Once I got my C-64, I felt free to hack my ZX81. Added a power switch and mounted a solderless breadboard on it, as I found a card edge advertised in some magazine so I could route the I/O to the breadboard.
I ended up selling off most of my old PCs, but give the size of the Sinclair, there is no reason not to keep it. Given the USAF also thought it was a great idea to etch your SSN on all your valuables back then is also a factor of it being in my permanent collection.
The video generation on the ZX80 is a work of genius. The ’81 ‘cheated’ by using a ULA :)
It was mad, press a key, display vanished. Run your program, nothing till it needed input. LoL. First taste of coding @ 12. Loved it. :)

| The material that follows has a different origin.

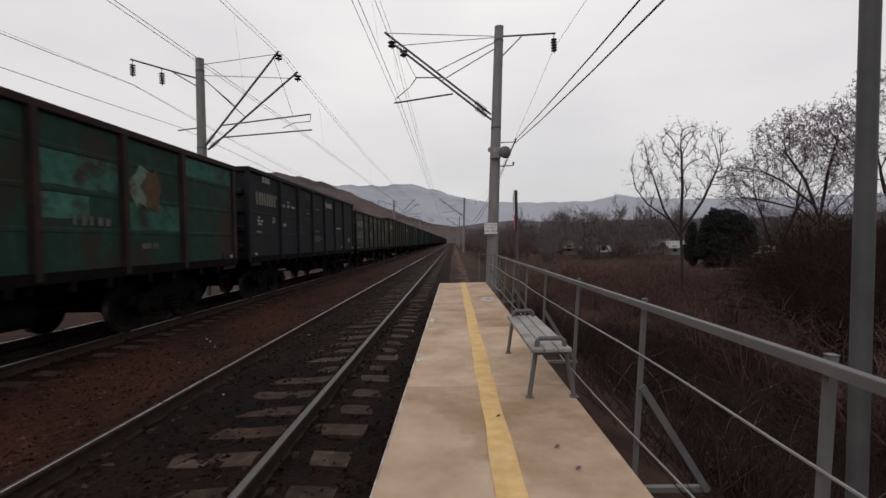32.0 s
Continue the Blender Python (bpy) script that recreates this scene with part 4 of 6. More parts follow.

Advertised in OMNI magazine, $99 pre-assembled, or $49 for the kit.
Yes, I got the kit.
If nothing else, my soldering skills improved a bit.
OMNI Magazine really was da’ bomb.
Seriously.
+1
I paid $99 for the kit, though I guess that was the price of getting it as soon as available. Later it was sold by Timex, and had a whopping 2k of memory.
I built an IO board for my ZX Spectrum in the mid 80s (think it was just a Z80 PIO, no other chips…)
Trouble was I couldn’t make a PCB at the time so used veroboard… I seem to remember all but one of the connections I needed were on one side of the edge connector so could easily just solder the connector to the tracks. The wiring to the chip was a spectacular web of single core wiring. My electronics teacher was pretty impressed with my folly. :)
Hmm, 30 year old computer interfacing projects. I have a few I could dig out. Did anyone do the McGraw Hill Contemporary Electronics series. It was in big white binders that every month they sent you a new section and every 4 months a new binder. There was a little breadboarding system where there was a tray that they slid small modules into. Anyone remember the brand of those? They were right about the same width as my C64 user port. I made a small breadboard interface.
ZX81 was my first machine. I added the 16K memory, expansion card, printer, sound card, the 8bit I/O and the Maplin keyboard. The best enjoyment was when my Meccano models were connected to the I/O. It was a great device on which to learn about hardware and software.